Updating (or creating) non-MediaWiki "support" releases like statsd-exporter doesn't feel like it should be scap's responsibility, particularly given their shared nature between MediaWiki releases in the same namespace (i.e., possibly mapping to different deployment stages).

Agreed, but maybe scap could check the support releases are available and error out with a helpful message if it's not the case?

My slight preference would be that we document the bootstrapping problem in the k8s upgrade procedure, with guidance to helmfile apply the support releases first if using scap to bootstrap MediaWiki is the desired approach.

@Clement_Goubert - What are your thoughts? If that sounds reasonable to you, I can do that if can point me to the docs (assigning to myself for the time being).

I agree. There's no wikitech doc as far as I can tell, and there should probably be one, but the process is detailed in T405703: Update wikikube eqiad to kubernetes 1.31. We first need to copy this procedure to Wikitech. For the support releases we can either:

  1. Add a loop for helmfile -e $datacenter -l name=$support-releases sync before the scap deployment
  2. Add a facility to charlie to deploy them (trying to cut out the guesswork of what the support releases and mw-on-k8s deployments are)

I think 2 is a better long term investment.

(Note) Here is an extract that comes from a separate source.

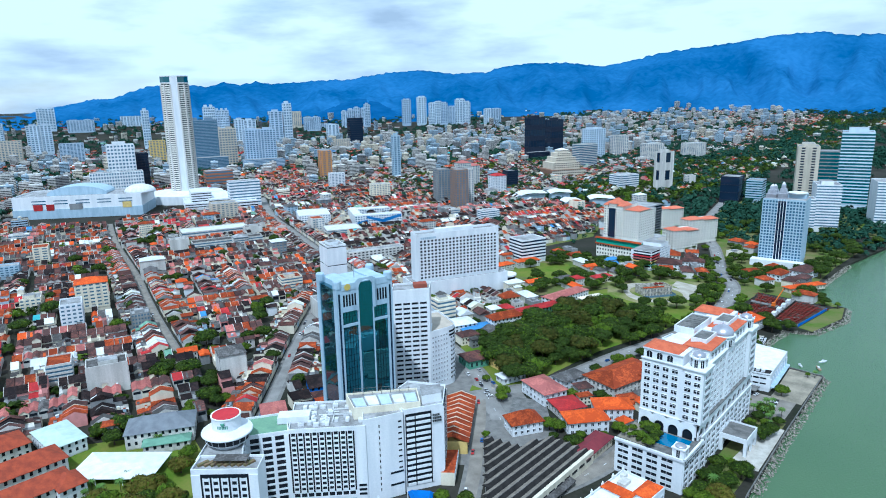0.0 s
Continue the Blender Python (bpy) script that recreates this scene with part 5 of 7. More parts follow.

Alright, I've updated the task description on T405703: Update wikikube eqiad to kubernetes 1.31 to reflect two points:

  • During the "Deploy mediawiki" phase, the sequencing constraints we've discussed here, together with example commands for bringing up the support releases.
  • During the "Deploy all the services" phase, charlie in its current form will operate on all mediawiki services as well, which is probably not what we want in practice if we want to do that via scap (or, if we do want to operate on them in this phase, that should be possible if we move the support-release bring-up earlier to ensure it happens first).
  1. Add a facility to charlie to deploy them (trying to cut out the guesswork of what the support releases and mw-on-k8s deployments are)

I think 2 is a better long term investment.

I think doing this in some form makes sense, and indeed is probably a better investment than, e.g., just providing functionality in charlie to optionally exclude mediawiki services (so that they can be sequenced manually / externally).

One possibility is giving charlie the ability to sequence across releases within a namespace, rather than applying all in parallel. This isn't something we would want to use everywhere, but in these cases it would be necessary for reliable bootstrapping, and more generally, anything with a canary release might benefit from sequencing that first.

Thoughts?

Aside: It's unlikely I'm going to have a chance to prioritize working on the above or pulling the updated procedure from T405703 into Wikitech any time soon. However, I'll hold onto this task for now until we converge on a plan-of-record.

Thank you all for untangling and documenting this!
I would like to suggest to uncouple this from the k8s upgrade procedure. It surfaced there, but it is actually a mediawiki bootstraping problem that might bite us in disaster recovery or similar scenarios as well. I'm not totally sure about this but if scap was capable of bootstraping mediawiki in the past, shouldn't it still be able to do so? The comparison is probably bad since we where running support-releases outside of scaps reach in the past (like statsd-exporter for example) but it also feels off to have maintain knowledge about what to do when (like the list of mw namespaces and support releases) in multiple places (scap and wikitech/charlie/...).

If I understand this correctly the main problem is that scap does operate on specific releases which means helmfile dependencies can't be evaluated. Would it be an option to extend scap with a flag that changes it's behavior from deploying particular releases to run helmfile without release selector? The dependencies should really be build into the helmfile releases, so IMHO that would not require additional logic in scap.

Thanks, @JMeybohm!

So, I'd say the main problem is really that we've introduced tight coupling between releases, which makes bootstrapping challenging since it forces sequencing. Investing in loosening that coupling (best possible solution), or ensuring that the appropriate tooling understands those constraints, seems like the right path here.

From a DR perspective, if we're taking the tooling approach, I feel like we should mainly focus on charlie, which is more suited to broadly reconstituting the resources in a cluster from scratch and potentially becoming aware of details like sequencing (if indeed that's needed at all, assuming we can get the resource dependencies right, as you point out!).

One tricky aspect in delegating this to scap is that, at least in our current world, scap must be release-aware: that's how we implement canaries (which exist in the same namespace as the main release, and contribute endpoints to the main service). Which is to say, we can't solve this simply by removing the release selectors, and will need something a bit more involved.

On balance, we could explore adding preflight dependency checks to scap (i.e., "the necessary resources exist for me to deploy mediawiki here") along the lines of what @Clement_Goubert described. That's a much narrower problem to solve than making scap responsible for managing those releases.

Scott_French moved this task from In Progress to Backlog on the ServiceOps new board.

Following up here, it doesn't seem that we've fully landed on a plan of record.

Quick summary:

  • We believe we understand what happened - we introduced inter-release dependencies in a way that forces sequencing during bootstrapping. (T397685#10950885)
  • The ordering issue has been reflected in the description of T405703, which is currently the authoritative description of the bootstrapping procedure. (T397685#11577093)
  • [opinion] We believe that enabling charlie to operate on these support releases (while leaving MediaWiki releases untouched) during bootstrapping is a solid path forward, possibly together with preflight dependency checks in scap (T397685#11592552).

With that, since I'm unlikely to have time to work on this in the foreseeable future, I'm going to unassign (this will remain in backlog). We should consider picking this up for next quarter.